■ Instructions for the task ■
Look below for the line containing "carried.keyframe_insert(path, frame=frame(t))"; from there through the line containing "np.tan(scene.camera.data.angle / 2)", both lines included, please set down each line exactly and nothing else.

-- Start Given information --

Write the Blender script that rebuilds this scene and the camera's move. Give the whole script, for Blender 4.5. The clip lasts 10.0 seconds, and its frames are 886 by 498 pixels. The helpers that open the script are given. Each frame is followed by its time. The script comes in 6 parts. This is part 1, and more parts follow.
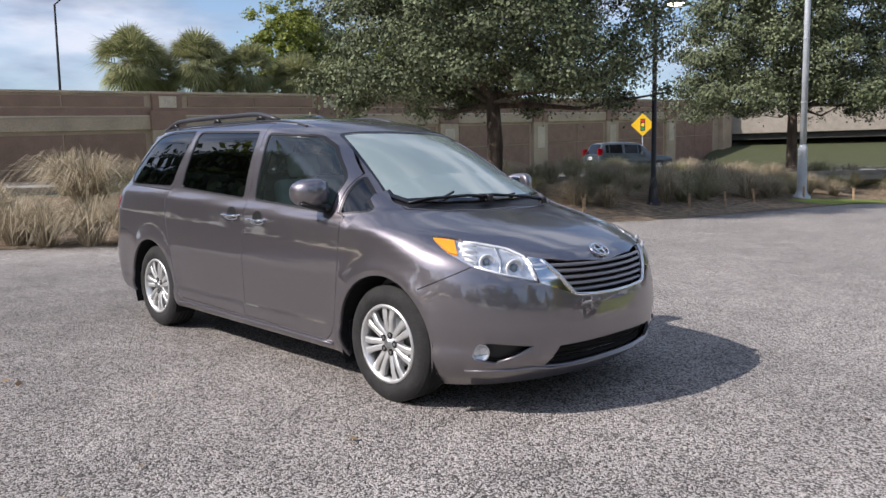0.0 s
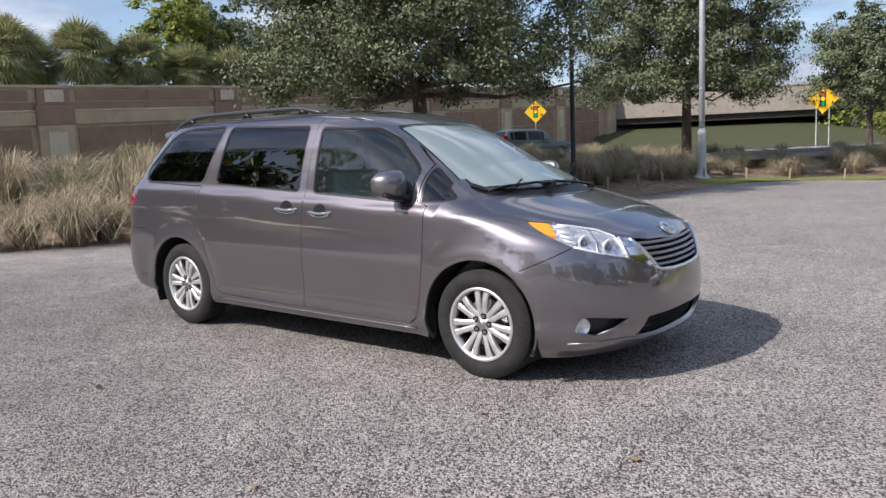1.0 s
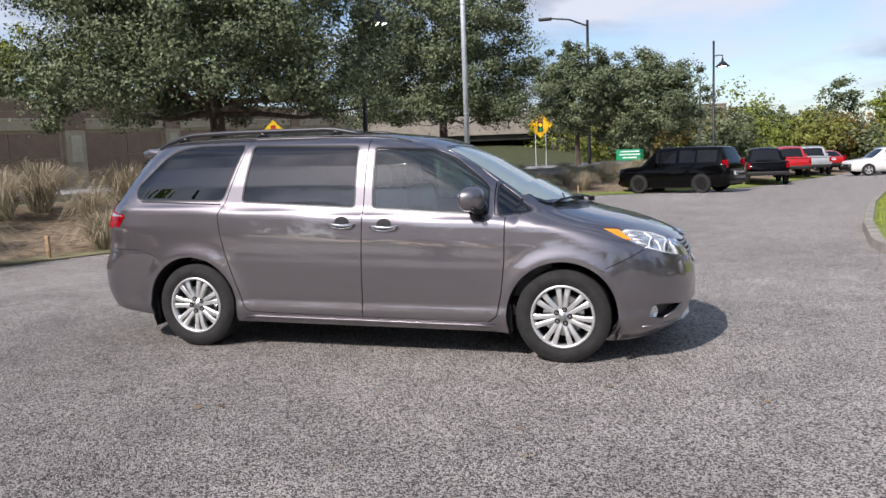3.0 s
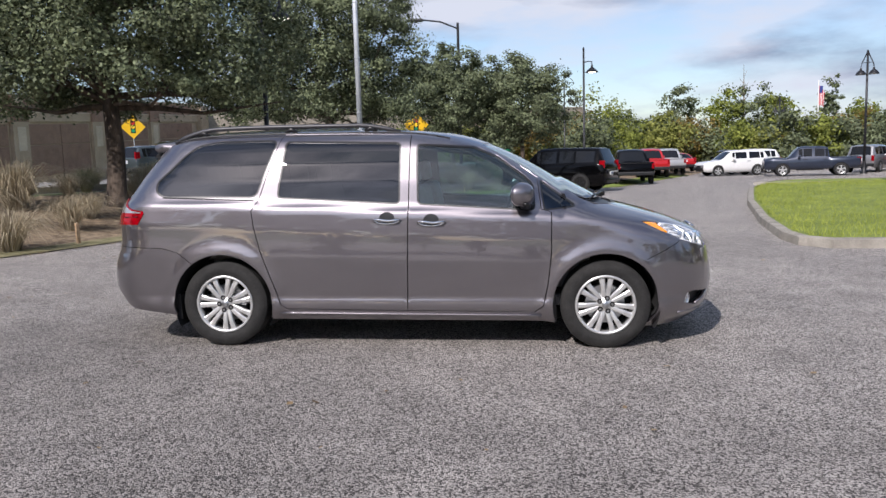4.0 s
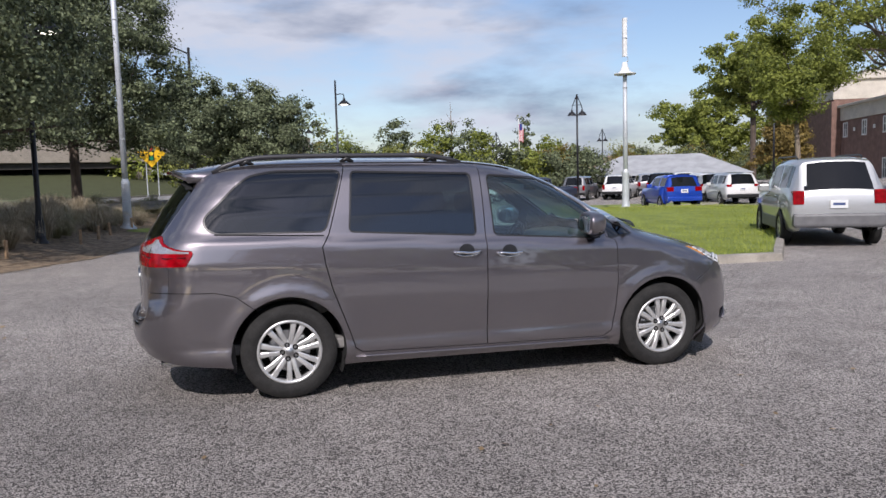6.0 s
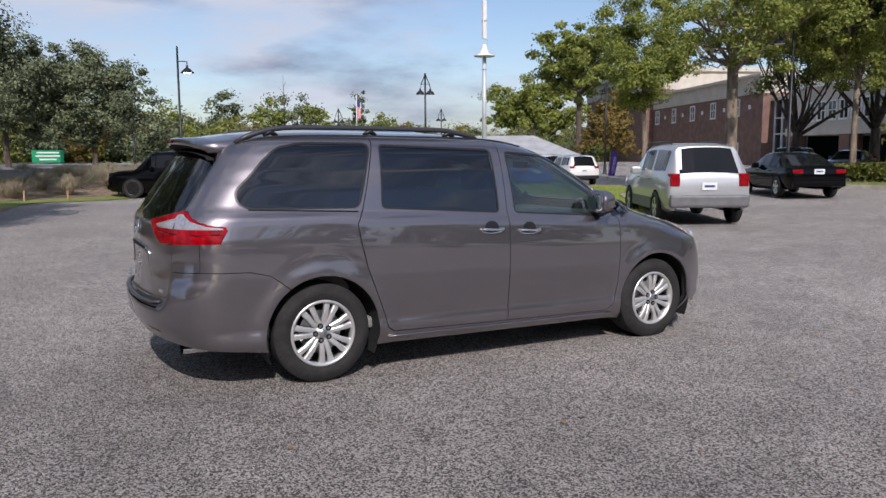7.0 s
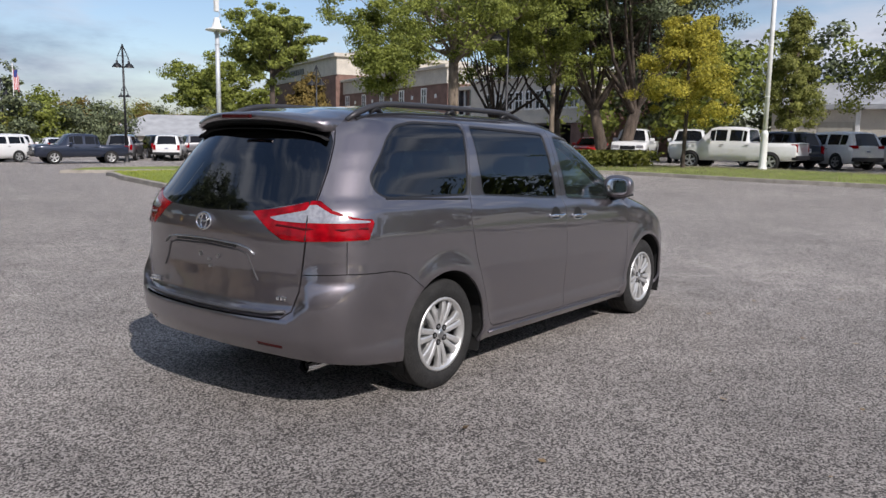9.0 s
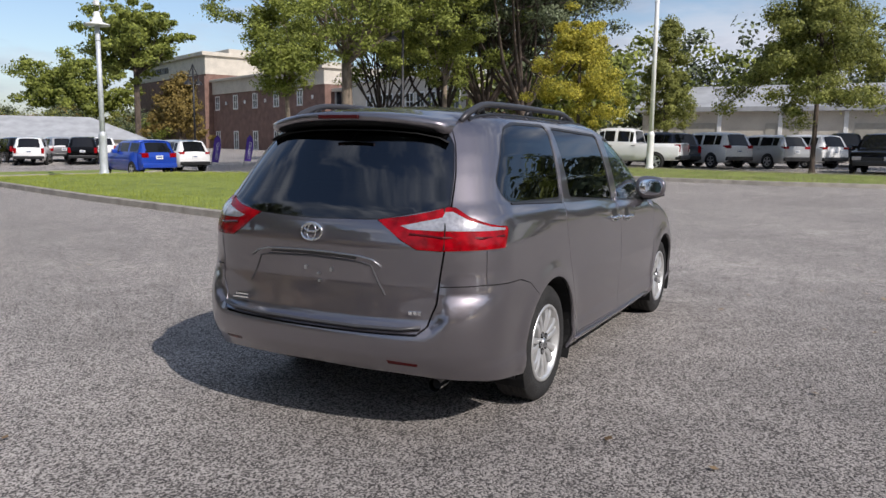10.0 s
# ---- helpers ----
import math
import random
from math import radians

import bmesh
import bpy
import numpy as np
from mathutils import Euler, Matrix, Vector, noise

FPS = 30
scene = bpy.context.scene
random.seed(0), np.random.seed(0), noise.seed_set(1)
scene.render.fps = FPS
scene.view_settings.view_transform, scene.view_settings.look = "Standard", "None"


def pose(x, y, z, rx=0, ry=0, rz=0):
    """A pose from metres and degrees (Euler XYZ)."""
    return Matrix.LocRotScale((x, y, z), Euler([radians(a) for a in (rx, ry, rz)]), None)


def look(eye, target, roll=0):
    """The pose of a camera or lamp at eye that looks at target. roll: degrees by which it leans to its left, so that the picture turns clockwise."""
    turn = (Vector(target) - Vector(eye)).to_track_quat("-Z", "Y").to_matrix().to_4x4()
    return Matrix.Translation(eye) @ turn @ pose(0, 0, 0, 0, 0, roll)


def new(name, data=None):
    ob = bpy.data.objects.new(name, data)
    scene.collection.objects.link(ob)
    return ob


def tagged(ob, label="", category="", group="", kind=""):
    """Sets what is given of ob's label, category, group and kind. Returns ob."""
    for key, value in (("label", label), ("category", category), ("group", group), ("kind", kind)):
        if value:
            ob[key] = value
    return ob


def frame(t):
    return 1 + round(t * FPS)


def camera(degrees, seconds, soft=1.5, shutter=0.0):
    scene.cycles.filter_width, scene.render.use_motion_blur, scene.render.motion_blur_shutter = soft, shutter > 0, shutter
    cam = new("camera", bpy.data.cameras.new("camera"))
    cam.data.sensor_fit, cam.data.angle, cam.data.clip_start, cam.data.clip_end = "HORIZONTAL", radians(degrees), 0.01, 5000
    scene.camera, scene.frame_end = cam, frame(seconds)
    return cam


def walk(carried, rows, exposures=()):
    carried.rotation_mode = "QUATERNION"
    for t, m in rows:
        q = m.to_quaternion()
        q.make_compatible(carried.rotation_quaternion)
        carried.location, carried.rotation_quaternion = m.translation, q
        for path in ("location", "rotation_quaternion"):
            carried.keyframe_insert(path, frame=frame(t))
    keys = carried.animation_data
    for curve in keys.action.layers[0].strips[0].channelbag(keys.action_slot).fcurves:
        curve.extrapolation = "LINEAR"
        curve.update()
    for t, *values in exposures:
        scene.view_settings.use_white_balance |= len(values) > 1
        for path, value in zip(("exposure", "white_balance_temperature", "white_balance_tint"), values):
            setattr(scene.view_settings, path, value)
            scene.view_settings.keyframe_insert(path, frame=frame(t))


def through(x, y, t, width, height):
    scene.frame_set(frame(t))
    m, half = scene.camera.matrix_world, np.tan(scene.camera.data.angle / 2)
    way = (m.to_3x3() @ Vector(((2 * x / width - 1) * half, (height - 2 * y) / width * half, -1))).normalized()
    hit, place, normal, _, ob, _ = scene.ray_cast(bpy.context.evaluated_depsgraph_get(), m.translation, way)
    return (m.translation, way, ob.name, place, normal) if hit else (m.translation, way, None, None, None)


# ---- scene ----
cam = camera(59.9, 10.0)
PATH = [
    (0, (4.864, -3.756, 1.346), (3.447, -2.361, 1.135), -0.9),
    (0.5, (4.563, -4.184, 1.378), (3.228, -2.713, 1.148), -0.9),
    (1, (4.14, -4.737, 1.383), (2.94, -3.156, 1.137), -2.3),
    (1.5, (3.741, -5.209, 1.41), (2.677, -3.532, 1.174), -2.5),
    (2, (3.245, -5.716, 1.394), (2.335, -3.949, 1.17), -2.8),
    (2.5, (2.754, -6.077, 1.432), (2.002, -4.236, 1.214), -2.5),
    (3.8, (1.158, -6.77, 1.499), (0.911, -4.799, 1.261), -1.8),
    (4, (0.849, -6.83, 1.501), (0.656, -4.853, 1.263), -1.7),
    (4.5, (0.181, -6.912, 1.534), (0.164, -4.927, 1.292), -1.6),
    (5, (-0.578, -6.878, 1.563), (-0.359, -4.9, 1.367), -2.0),
    (5.2, (-0.854, -6.794, 1.59), (-0.563, -4.825, 1.397), -1.9),
    (6.3, (-2.329, -6.359, 1.581), (-1.671, -4.48, 1.391), -1.5),
    (6.5, (-2.618, -6.268, 1.588), (-1.872, -4.424, 1.379), -1.2),
    (7, (-3.258, -5.852, 1.597), (-2.306, -4.11, 1.35), -0.3),
    (7.5, (-3.793, -5.446, 1.614), (-2.681, -3.802, 1.362), 0.0),
    (8, (-4.322, -4.905, 1.614), (-3.058, -3.377, 1.355), -0.3),
    (8.5, (-4.787, -4.415, 1.597), (-3.366, -3.035, 1.322), 0.1),
    (9, (-5.193, -3.757, 1.582), (-3.623, -2.553, 1.296), 0.9),
    (9.5, (-5.509, -3.163, 1.578), (-3.865, -2.059, 1.297), 0.9),
    (10, (-5.763, -2.473, 1.566), (-4.011, -1.549, 1.288), 0.7),
]
walk(cam, [(t, look(eye, target, roll)) for t, eye, target, roll in PATH],
     ((0, 0.68, 6300, 15), (2.5, 0.62, 6300, 15), (4.5, 0.44, 6200, 16), (6.5, 0.28, 6200, 17), (8, 0.26, 6250, 16), (10, 0.38, 6300, 14)))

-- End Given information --

■ Task solution ■
            carried.keyframe_insert(path, frame=frame(t))
    keys = carried.animation_data
    for curve in keys.action.layers[0].strips[0].channelbag(keys.action_slot).fcurves:
        curve.extrapolation = "LINEAR"
        curve.update()
    for t, *values in exposures:
        scene.view_settings.use_white_balance |= len(values) > 1
        for path, value in zip(("exposure", "white_balance_temperature", "white_balance_tint"), values):
            setattr(scene.view_settings, path, value)
            scene.view_settings.keyframe_insert(path, frame=frame(t))


def through(x, y, t, width, height):
    scene.frame_set(frame(t))
    m, half = scene.camera.matrix_world, np.tan(scene.camera.data.angle / 2)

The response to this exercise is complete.